Tomo as atas da reunião do CC do nosso Partido de 10 (23) de outubro de 1917. Estão presentes: Lênin, Zinoviev, Kamenev, Stálin, Trotski, Sverdlov, Uritski, Dzerzhinski, Kolontai, Bubnov, Sokolnikov e Lomov. Discute-se a situação política e a insurreição. Após, submete-se a votos a resolução do camarada Lênin sobre a insurreição. A resolução é aprovada por maioria de 10 votos contra 2. Parece que está claro: o CC, por maioria de 10 votos contra 2, toma a decisão de passar ao trabalho prático imediato para organizar a insurreição. O Comitê Central elege na mesma sessão o centro político para dirigir a insurreição, ao qual dá o nome de Birô Político. Compõem-no Lênin, Zinoviev, Stálin, Kamenev, Trotski, Sokolnikov e Bubnov.

Esses são os fatos.

Estas atas destroem de um golpe várias lendas. Destroem a lenda de que o CC, na sua maioria, era contrário à insurreição. Destroem também a lenda de que o CC, na questão da insurreição, esteve a ponto de cindir-se. As atas evidenciam que os adversários da insurreição imediata - Kamenev e Zinoviev - passaram a integrar o órgão de direção política da insurreição ao lado dos partidários desta. Não se falou, nem se podia falar, de cisão de espécie alguma.

Afirma Trotski que, nas pessoas de Kamenev e Zinoviev, tínhamos, em Outubro, a ala direita do nosso Partido. Seriam quase social-democratas. Em tal caso, não se compreende como o Partido pode evitar a cisão; como as divergências com Kamenev e Zinoviev só duraram alguns dias e como foi possível que estes camaradas, não obstante as divergências, fossem colocados pelo Partido nos postos mais importantes, eleitos membros do centro político da insurreição etc. É bastante conhecida no Partido a atitude implacável de Lênin em face dos social-democratas; o Partido sabe que Lênin não teria consentido, por momento sequer, em ter no Partido, principalmente em postos de maior importância, camaradas de mentalidade social- democrata. Como se explica que o Partido pode evitar a cisão? Explica-se pelo fato de que, não obstante as divergências, esses camaradas eram velhos bolcheviques e se situavam no terreno comum do bolchevismo. Em que consistia esse terreno comum? Na unidade de vistas a respeito dos problemas essenciais: o caráter da revolução russa, as forças motrizes da revolução, o papel dos camponeses, os princípios de direção do Partido etc. Se não existisse esse terreno comum, a cisão teria sido inevitável. Se não houve cisão e se as divergências duraram apenas alguns dias, foi exclusivamente porque tínhamos em Kamenev e em Zinoviev leninistas, bolcheviques.

Passamos agora à lenda sobre o papel particular de Trotski na insurreição de Outubro.
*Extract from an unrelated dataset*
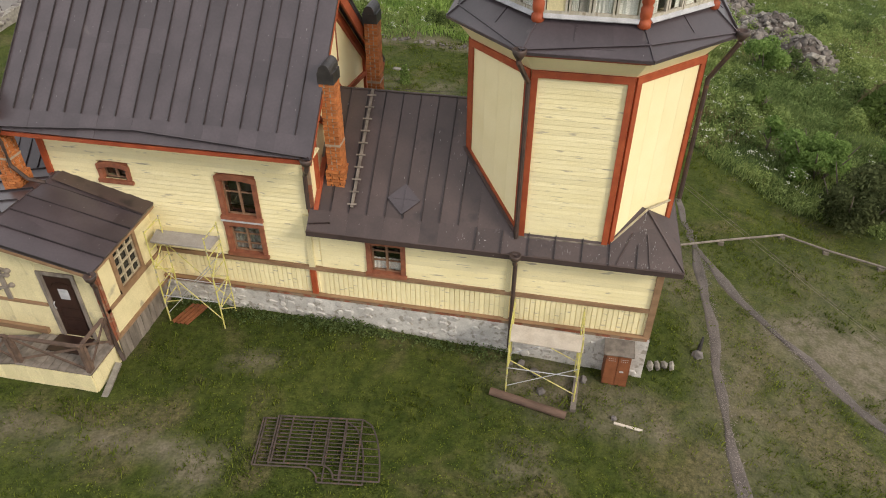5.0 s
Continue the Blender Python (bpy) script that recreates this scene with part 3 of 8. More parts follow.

Os trotskistas propalam com insistência rumores de que o inspirador e o único dirigente da insurreição de Outubro teria sido Trotski. Tais rumores, são postos em circulação, com particular insistência, por Lenzner, o assim chamado redator das obras de Trotski. O próprio Trotski, ignorando sistematicamente o Partido, o CC do Partido e o Comitê de Petrogrado, silenciando sobre o papel dirigente dessas organizações na insurreição e impingindo-se insistentemente como figura central da insurreição, contribui voluntária e involuntariamente para difundir os boatos sobre um papel particular que teria desempenhado na insurreição. Estou longe de negar o papel sem dúvida importante de Trotski na insurreição. Mas devo dizer que Trotski não teve nem podia ter nenhum papel particular na insurreição de Outubro e que, como presidente do Soviete de Petrogrado, não fez senão seguir a vontade das instâncias competentes do Partido, que guiavam todos os seus passos. Aos filisteus do tipo de Sukhanov tudo isso pode parecer estranho, porém os fatos, os fatos reais, confirmam por completo esta minha afirmação.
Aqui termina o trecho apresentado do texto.